Prevention of VTE in the hospitalised patient: the evidence
Aberdeen, United Kingdom
Disclosure : I have received consultancy fees from Sanofi and Baxter in 2003 and Astra Zeneca in 2004. Since then I have eschewed such affiliations.
30 slide(s) – 00:23:35 – English – 2010-05-22
. The high rate of VTE during and after hospitalization
. The inadequacy of current strategies to deliver thrombophophylaxis and measures to overcome this.
. The evidence base for physical and pharmacological measures and combinations
. The evidence base for extended prophylaxis in selected cases.
Up to 50% of VTE follow hospital admission and the period at risk exceeds 8 weeks after surgical procedures. Day case surgery is associated with increased risk of VTE also. There is extensive evidence that adherence to recommendations on delivery of thromboprophylaxis is incomplete, especially in medical inpatients. Efforts to improve this are warranted including routine use of formal assessments for thrombosis and bleeding risk.

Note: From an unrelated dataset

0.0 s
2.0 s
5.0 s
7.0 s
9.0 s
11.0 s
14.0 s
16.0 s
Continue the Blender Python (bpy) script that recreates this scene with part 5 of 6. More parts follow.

There is compelling evidence for the efficacy of anti-embolism stockings in surgical patients, although their efficacy in medical patients is less clear and a large randomised trial in stroke patients has shown no benefit. Other physical methods can be considered in selected patients.

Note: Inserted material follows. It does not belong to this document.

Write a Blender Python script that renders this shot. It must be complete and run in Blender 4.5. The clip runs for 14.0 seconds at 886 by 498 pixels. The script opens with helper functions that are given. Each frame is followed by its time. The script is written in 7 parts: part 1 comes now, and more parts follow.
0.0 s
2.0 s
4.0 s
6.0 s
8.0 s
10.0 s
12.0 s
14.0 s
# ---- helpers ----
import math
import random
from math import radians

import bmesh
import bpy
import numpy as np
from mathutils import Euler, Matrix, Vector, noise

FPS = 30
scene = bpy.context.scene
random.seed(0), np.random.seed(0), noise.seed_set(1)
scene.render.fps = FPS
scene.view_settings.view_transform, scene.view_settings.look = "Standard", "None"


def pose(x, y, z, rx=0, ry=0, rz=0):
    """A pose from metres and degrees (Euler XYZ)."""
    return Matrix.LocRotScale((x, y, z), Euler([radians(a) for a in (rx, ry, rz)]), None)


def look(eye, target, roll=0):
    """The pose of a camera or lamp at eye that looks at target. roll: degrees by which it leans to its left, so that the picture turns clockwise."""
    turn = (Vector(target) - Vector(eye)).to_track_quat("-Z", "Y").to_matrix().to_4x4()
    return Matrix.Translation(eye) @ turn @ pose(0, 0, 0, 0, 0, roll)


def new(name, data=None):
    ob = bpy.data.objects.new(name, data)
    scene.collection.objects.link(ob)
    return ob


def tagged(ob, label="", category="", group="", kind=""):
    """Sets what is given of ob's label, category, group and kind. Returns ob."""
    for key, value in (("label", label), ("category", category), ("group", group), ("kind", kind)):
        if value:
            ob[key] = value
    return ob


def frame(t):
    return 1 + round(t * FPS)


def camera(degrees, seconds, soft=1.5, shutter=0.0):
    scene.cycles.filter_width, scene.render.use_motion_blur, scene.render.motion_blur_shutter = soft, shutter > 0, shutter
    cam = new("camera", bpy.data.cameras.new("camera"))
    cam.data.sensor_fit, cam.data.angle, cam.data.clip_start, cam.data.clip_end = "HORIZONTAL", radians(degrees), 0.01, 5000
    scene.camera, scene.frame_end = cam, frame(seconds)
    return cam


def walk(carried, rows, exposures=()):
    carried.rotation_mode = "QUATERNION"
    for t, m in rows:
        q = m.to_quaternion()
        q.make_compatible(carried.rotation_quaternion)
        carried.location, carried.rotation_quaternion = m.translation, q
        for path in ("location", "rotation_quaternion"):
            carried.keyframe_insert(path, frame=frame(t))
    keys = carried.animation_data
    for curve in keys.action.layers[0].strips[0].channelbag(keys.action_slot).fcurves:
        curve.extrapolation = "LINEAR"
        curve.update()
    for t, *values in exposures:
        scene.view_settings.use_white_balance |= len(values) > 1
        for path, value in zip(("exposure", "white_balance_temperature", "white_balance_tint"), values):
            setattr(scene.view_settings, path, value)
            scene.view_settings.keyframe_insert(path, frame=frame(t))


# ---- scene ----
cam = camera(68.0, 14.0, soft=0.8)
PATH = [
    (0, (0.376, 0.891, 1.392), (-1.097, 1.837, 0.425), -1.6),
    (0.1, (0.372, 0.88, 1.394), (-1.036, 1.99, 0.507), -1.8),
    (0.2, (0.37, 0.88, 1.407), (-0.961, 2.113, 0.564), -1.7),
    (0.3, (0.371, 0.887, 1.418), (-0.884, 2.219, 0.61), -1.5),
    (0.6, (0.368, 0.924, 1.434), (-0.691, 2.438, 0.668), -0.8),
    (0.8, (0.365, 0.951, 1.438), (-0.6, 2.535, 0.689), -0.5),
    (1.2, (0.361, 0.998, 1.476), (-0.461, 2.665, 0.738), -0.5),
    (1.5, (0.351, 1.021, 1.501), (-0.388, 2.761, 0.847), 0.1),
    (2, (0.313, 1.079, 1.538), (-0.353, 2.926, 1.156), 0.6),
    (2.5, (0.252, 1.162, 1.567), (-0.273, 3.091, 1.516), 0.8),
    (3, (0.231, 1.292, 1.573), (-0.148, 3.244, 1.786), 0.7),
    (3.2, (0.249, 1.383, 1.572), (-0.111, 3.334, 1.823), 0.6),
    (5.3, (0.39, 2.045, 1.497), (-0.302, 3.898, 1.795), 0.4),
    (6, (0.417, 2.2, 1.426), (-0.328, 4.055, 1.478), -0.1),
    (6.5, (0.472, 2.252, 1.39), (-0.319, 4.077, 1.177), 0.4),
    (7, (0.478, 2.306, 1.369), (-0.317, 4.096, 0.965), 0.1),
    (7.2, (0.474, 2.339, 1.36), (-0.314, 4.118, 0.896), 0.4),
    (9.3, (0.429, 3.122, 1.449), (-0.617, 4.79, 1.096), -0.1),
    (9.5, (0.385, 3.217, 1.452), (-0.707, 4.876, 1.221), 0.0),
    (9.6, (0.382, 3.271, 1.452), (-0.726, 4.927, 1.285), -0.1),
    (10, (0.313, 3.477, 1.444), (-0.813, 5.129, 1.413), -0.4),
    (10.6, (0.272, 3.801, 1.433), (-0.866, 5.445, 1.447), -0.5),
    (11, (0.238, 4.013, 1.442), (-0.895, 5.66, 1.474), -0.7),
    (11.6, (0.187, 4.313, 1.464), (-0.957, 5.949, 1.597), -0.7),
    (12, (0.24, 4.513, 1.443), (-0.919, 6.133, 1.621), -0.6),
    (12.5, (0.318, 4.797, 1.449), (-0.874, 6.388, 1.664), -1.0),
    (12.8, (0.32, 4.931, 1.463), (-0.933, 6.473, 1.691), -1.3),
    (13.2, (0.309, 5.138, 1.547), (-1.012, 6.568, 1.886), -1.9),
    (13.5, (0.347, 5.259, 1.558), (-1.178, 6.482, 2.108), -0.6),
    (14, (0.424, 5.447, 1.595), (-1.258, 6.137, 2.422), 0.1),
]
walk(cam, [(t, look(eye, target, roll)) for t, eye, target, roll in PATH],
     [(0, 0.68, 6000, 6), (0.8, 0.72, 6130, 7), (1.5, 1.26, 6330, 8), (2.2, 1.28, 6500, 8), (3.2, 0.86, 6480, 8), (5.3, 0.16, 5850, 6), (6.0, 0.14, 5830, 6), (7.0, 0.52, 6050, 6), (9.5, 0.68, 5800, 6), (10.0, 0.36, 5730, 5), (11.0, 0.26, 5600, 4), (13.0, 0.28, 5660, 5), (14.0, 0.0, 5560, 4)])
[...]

LMWHs/fondaparinux are the pharmacological agents of choice at present for prophylaxis in most medical and surgical patients and there is evidence that combined physical and pharmacological approaches are even more effective. Extension of the period of pharmacological thrombophrophylaxis beyond the inpatient phase has been shown to be of benefit in high risk situations such as after hip arthroplasty. The new orally active inhibitors of thrombin or factor Xa are effective for thromboprophylaxis after hip and knee arthroplasty and may have wider applications in the future.
It is clear that effective tools for the prevention of VTE are available. Increased efforts are required now, to ensure their optimal use.